Präsident auf der Abschussliste

POLIZEIFÜHRUNG Die Abberufung von Polizeipräsident Werner Jantosch rückt gerüchteweise immer näher. Als Nachfolger wird der Bezirksamtsleiter Hamburg Nord, Wolfgang Kopitzsch, gehandelt

„Herr Jantosch ist im Urlaub – wir geben dazu keine Stellungnahme ab“

RALF KUNZ, POLIZEISPRECHER

Die Spatzen pfeifen es seit Wochen von den Dächern: Die SPD drängt den Senat zu Veränderungen in der vom rechtspopulistischen Innensenator Ronald Schill und seinem Nachfolger Udo Nagel (parteilos) aufgebauten Polizeiführung. Doch bislang traute sich der neue Innensenator Michael Neumann (SPD) nicht, gegen den Polizeiapparat vorzugehen. Nun aber könnte eine Bagatelle Anlass bieten, Polizeipräsident Werner Jantosch die rote Karte zu zeigen.

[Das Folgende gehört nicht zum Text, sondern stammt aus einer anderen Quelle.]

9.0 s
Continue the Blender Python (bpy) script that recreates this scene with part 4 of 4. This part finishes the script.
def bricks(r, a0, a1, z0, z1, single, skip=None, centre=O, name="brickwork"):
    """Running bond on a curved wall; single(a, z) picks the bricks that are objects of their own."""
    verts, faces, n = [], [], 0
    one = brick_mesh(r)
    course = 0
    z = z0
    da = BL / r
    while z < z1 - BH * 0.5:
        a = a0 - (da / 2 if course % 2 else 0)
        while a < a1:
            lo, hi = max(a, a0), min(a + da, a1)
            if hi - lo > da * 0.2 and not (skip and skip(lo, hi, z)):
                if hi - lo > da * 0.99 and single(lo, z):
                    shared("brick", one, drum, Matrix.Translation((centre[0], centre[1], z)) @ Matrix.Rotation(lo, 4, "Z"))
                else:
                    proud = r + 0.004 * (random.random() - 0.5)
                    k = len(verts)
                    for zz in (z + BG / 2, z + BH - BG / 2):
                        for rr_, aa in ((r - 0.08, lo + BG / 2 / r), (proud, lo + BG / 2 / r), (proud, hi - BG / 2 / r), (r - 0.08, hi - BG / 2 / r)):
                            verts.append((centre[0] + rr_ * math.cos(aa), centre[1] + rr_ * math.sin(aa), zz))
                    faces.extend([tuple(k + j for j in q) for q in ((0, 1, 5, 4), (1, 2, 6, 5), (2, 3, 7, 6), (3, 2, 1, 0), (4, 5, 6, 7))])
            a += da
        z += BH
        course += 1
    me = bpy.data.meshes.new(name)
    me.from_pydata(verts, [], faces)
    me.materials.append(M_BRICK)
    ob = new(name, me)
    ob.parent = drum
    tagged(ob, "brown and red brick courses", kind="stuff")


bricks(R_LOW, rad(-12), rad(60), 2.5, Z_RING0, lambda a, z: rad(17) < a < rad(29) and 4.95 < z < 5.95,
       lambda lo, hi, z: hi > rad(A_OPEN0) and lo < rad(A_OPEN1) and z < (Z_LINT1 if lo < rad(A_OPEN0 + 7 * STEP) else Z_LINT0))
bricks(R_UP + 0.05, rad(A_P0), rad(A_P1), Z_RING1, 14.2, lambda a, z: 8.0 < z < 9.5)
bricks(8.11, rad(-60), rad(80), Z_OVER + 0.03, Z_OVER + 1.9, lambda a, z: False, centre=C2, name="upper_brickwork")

Jantosch hat sich offenkundig geweigert, Neumanns Pläne umzusetzen und Beamte aus den aufgeblähten Führungsstäben wieder auf die Straße zu schicken. „Herr Jantosch ist im Urlaub – wir geben dazu keine Stellungnahme ab“, sagt Polizeisprecher Ralf Kunz. Auch die Innenbehörde schweigt. „Keine Stellungnahme“, sagt Sprecher Frank Reschreiter. Aus dem Umfeld des Innensenators ist jedoch zu hören, dass Jantosch im Präsidium Amtsmüdigkeit signalisiert habe, und dass Innensenator Neumann nach seinem Urlaub das Gespräch mit ihm suchen werde.

Dabei ist Jantosch in den roten und rot-grünen Regierungs-Ären groß geworden. Einen Namen machte er sich 1996 während der Entführung des Millionärs Jan Philipp Reemtsma, als es ihm als Polizeisprecher gelang, durch Redaktionsbesuche eine freiwillige Nachrichtensperre aufzubauen, um die Freilassung Reemtsmas zu forcieren.

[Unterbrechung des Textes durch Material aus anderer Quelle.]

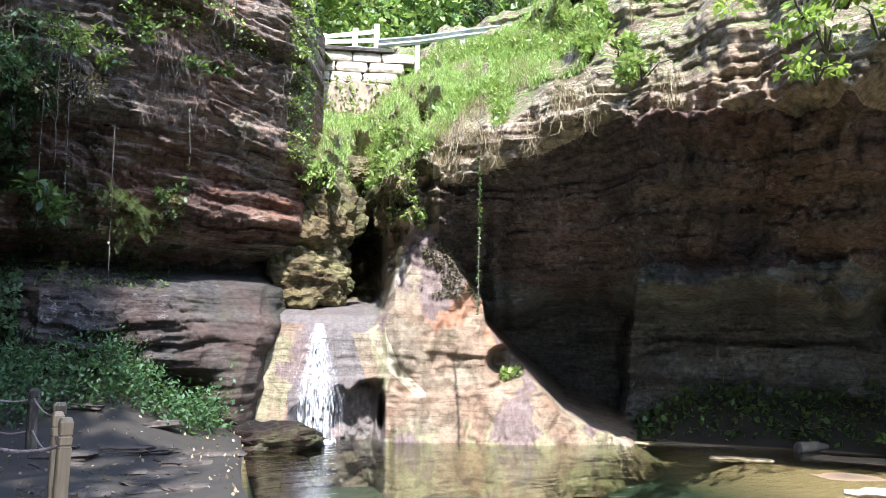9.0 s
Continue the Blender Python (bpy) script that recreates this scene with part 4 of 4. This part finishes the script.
def strand(k, width, z_end):
    """One ribbon of water: a slide over the rock, then a free drop."""
    zs = np.linspace(1.78, z_end, 22)
    s = np.clip((1.78 - zs) / 2.08, 0, 1)
    th = 39.65 + k * (0.26 + 1.5 * np.minimum(s * 1.45, 1.0) ** 1.1)
    lip = right_dist(th, np.maximum(zs, 0.62)) - 0.05
    lip = np.minimum.accumulate(np.minimum(lip, 16.6))
    a = np.stack([lip * np.sin((th - width) * DEG), lip * np.cos((th - width) * DEG), zs], -1)
    b = np.stack([lip * np.sin((th + width) * DEG), lip * np.cos((th + width) * DEG), zs], -1)
    return np.stack([a, b], 1).reshape(-1, 3)


vs, qs, n0 = [], [], 0
for i in range(240):
    k = float(np.clip(rr.normal(0, 0.5) * (0.45 if i % 3 == 0 else 1.0), -1.15, 1.1))
    v = strand(k, rr.uniform(0.004, 0.024) * (1.3 - abs(k) * 0.85), -0.3 if abs(k) < 0.9 else rr.uniform(-0.3, 0.6))
    i0 = np.arange(21) * 2 + n0
    qs.append(np.stack([i0, i0 + 1, i0 + 3, i0 + 2], -1))
    vs.append(v)
    n0 += len(v)
part("sheet", big_mesh("sheet", np.concatenate(vs), np.concatenate(qs), True), fall_m, fall, kind="stuff")
foam_m, _nt, _b = mat("foam", 0.6)
_b.inputs["Base Color"].default_value = (0.8, 0.82, 0.82, 1)
vs = []
q = np.stack([at_polar(39.5 + rr.normal(0, 0.7), 15.75 + rr.normal(0, 0.09), WATER + abs(rr.normal(0, 0.02))) for _ in range(500)])
part("foam", leaf_mesh("foam", leaves(q, 0.05, (0, 0, 0.1), 0.7, 0.8, 0)), foam_m, fall, kind="stuff")


def stone_bm(sx, sy, sz, seed, rough=0.12):
    """A worn block."""
    bm = bmesh.new()
    bmesh.ops.create_cube(bm, size=1.0)
    bmesh.ops.subdivide_edges(bm, edges=bm.edges, cuts=2, use_grid_fill=True)
    for v in bm.verts:
        n = noise.noise_vector(v.co * 2.1 + Vector((seed, seed * 1.7, 0)))
        c = v.co.copy()
        r = c.normalized() * 0.62
        v.co = (c * 0.7 + r * 0.3) + n * rough
        v.co = Vector((v.co.x * sx, v.co.y * sy, v.co.z * sz))
    return bm


# mossy boulders in the gully


def boulder(th, d, z, sx, sy, sz, seed, label, material):
    bm = bmesh.new()
    bmesh.ops.create_icosphere(bm, subdivisions=5, radius=1.0)
    for v in bm.verts:
        p = v.co * 1.3 + Vector((seed * 3.1, 0, seed))
        w = p + noise.noise_vector(p * 1.5) * 0.25
        n = (noise.voronoi(w * 0.85)[0][0] - 0.4) * -0.5 + noise.fractal(p * 0.9, 1.0, 2.0, 5) * 0.25 + abs(noise.noise(p * 2.3)) * -0.16 + noise.fractal(p * 4.0, 0.8, 2.0, 4) * 0.09
        v.co = v.co * (1 + n)
        v.co.x *= sx
        v.co.y *= sy
        v.co.z *= sz
    ob = part("boulder", bm, material)
    ob.matrix_basis = pose(*at_polar(th, d, z), 0, 0, -th)
    return tagged(ob, label, "boulder")


boulder(38.8, 17.6, 2.75, 1.0, 0.8, 0.75, 1, "mossy yellow-green boulder in the gully above the fall", boulder_m)
boulder(38.2, 17.6, 3.65, 1.05, 0.8, 0.75, 5, "cracked mossy boulder stacked in the gully", boulder_m)
boulder(40.0, 17.6, 3.85, 0.8, 0.75, 0.85, 2, "pitted brown boulder wedged in the gully", boulder_m)
boulder(41.6, 18.9, 4.95, 1.2, 0.8, 0.45, 3, "dark boulder under the grass slope", boulder_m)
boulder(44.7, 17.2, 4.0, 0.55, 0.7, 0.7, 4, "broken ledge block beside the gully", boulder_m)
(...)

Weniger Fingerspitzengefühl legte Jantosch an den Tag, als er als Chef der Polizeidirektion Mitte am 5. September 1991 eine Blockade von 500 Menschen auflösen lassen wollte, die sich am Tag der Beerdigung der neunjährigen Nicola S. versammelt hatten. Nicola S. war an einer grünen Ampel von einem Lkw überrollt worden. Doch ein Hundertschaftsführer verweigerte den Befehl. „Ich lasse meine Leute nicht gegen Mütter und Kinder vorgehen“, sagte er damals.

2004 kürte Innensenator und Studienkollege Udo Nagel Jantosch zu seinem Polizeipräsidenten-Nachfolger. Jantoschs Führungsstil galt als autoritär, was im August 2010 dazu führte, dass Polizeioffiziere in einem Brandbrief die mangelnde Änderungsbereitschaft an Polizeistrategien rügten und die Transparenz im Apparat beklagten.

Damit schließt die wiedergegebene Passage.